Transcribe the listing exactly, leaving out every picture.

══ INFORMATION SHOWN

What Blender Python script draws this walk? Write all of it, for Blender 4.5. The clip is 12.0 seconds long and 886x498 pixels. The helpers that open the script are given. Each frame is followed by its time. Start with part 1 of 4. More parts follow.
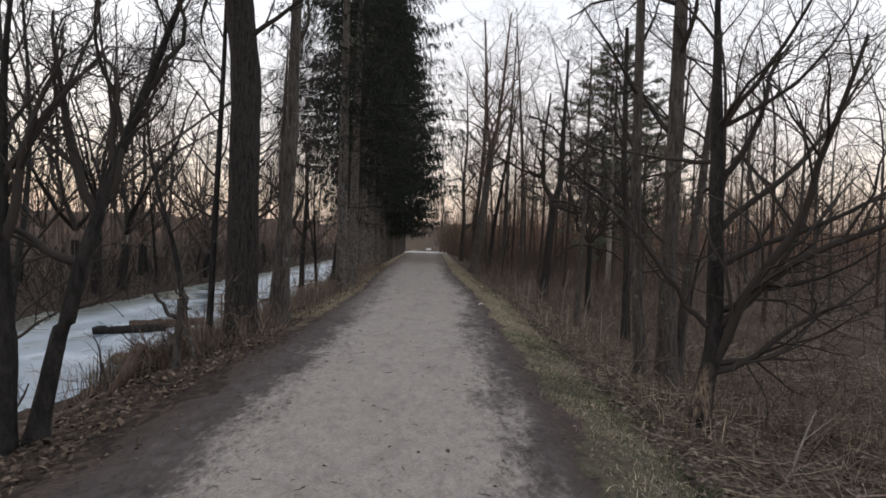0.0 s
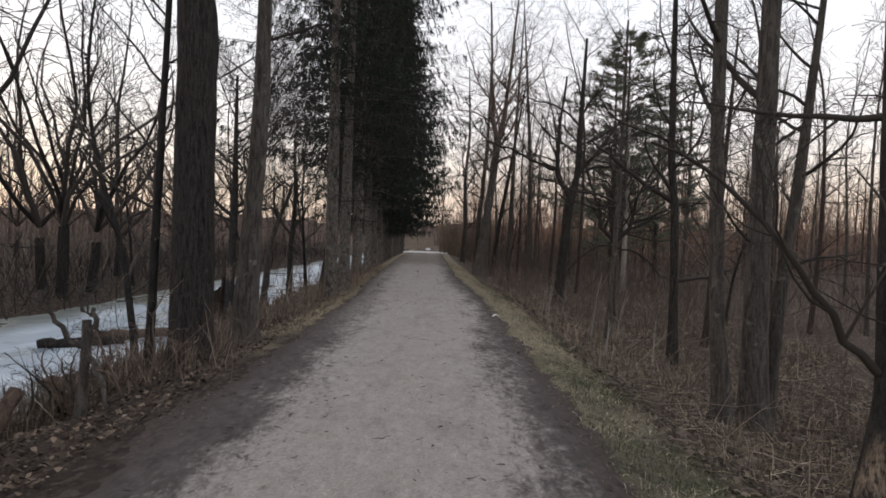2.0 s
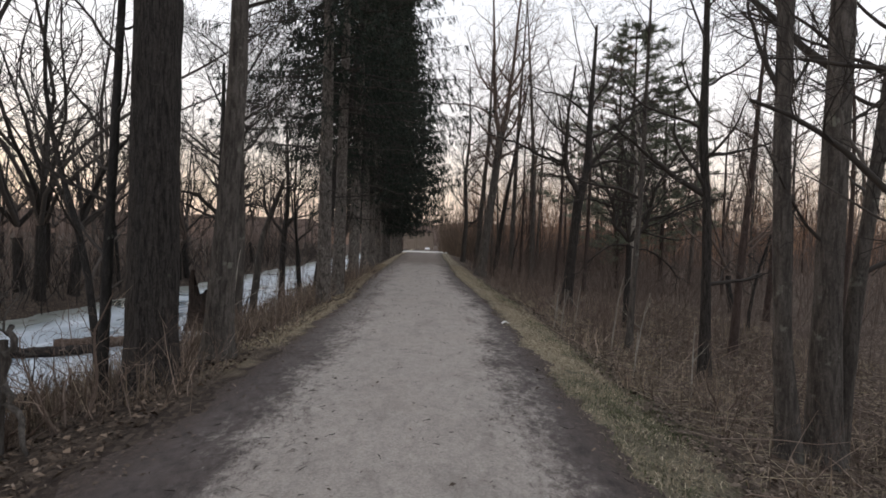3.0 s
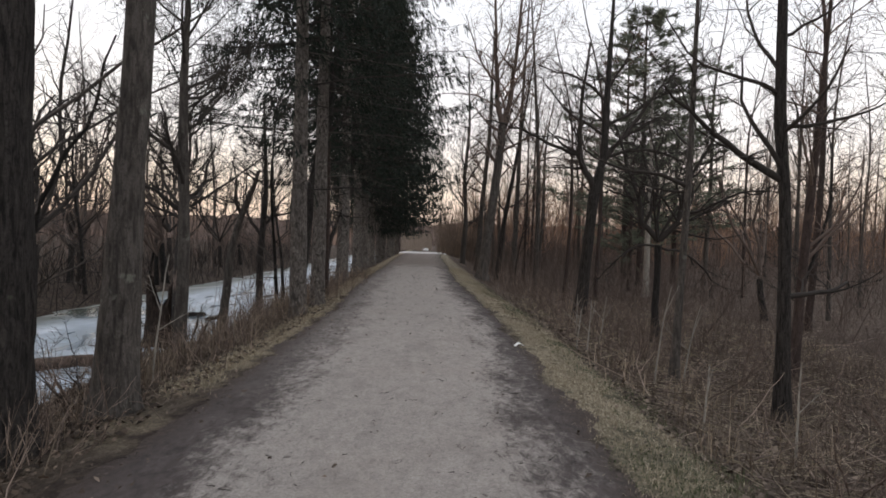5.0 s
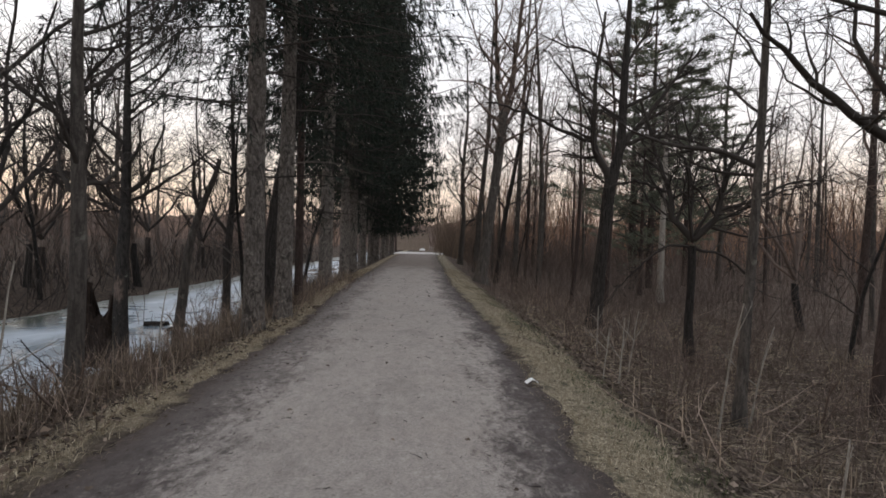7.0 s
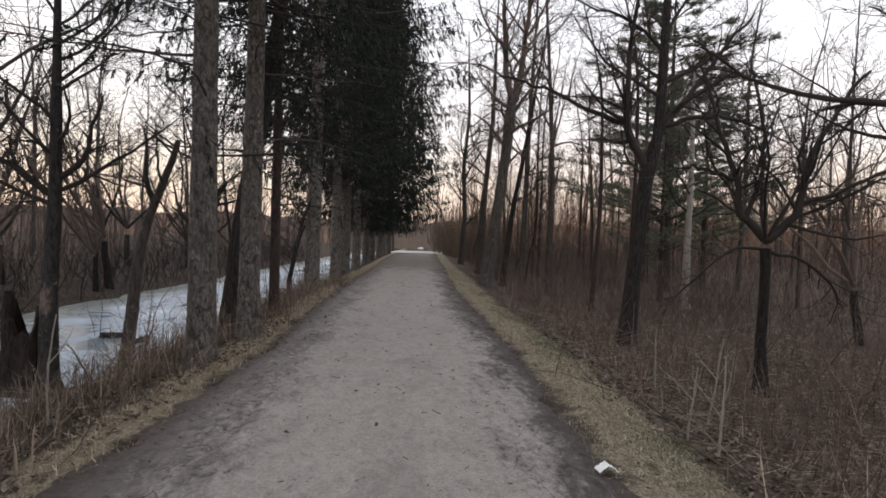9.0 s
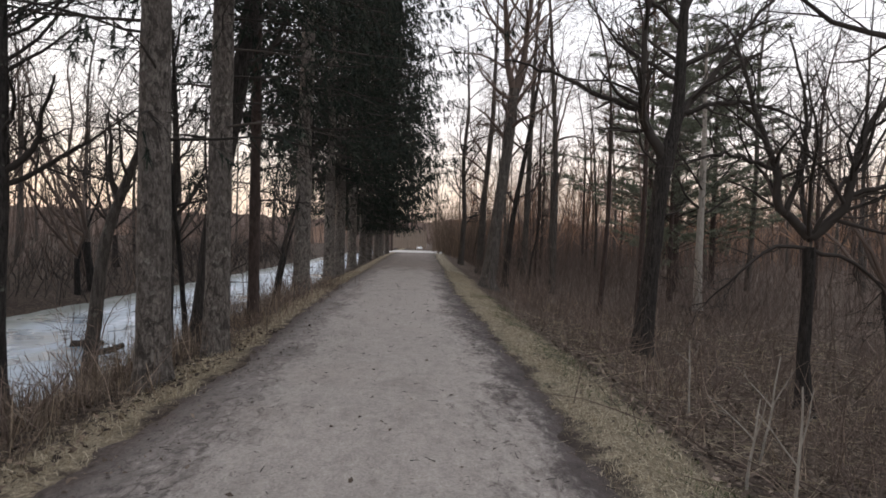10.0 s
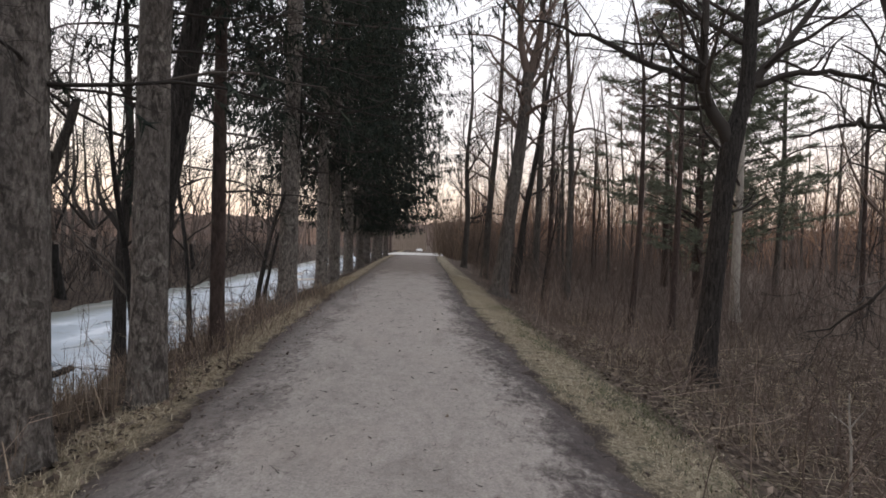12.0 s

════

* [ANSWER TO THIS TASK]
What Blender Python script draws this walk? Write all of it, for Blender 4.5. The clip is 12.0 seconds long and 886x498 pixels. The helpers that open the script are given. Each frame is followed by its time. Start with part 1 of 4. More parts follow.
0.0 s
2.0 s
3.0 s
5.0 s
7.0 s
9.0 s
10.0 s
12.0 s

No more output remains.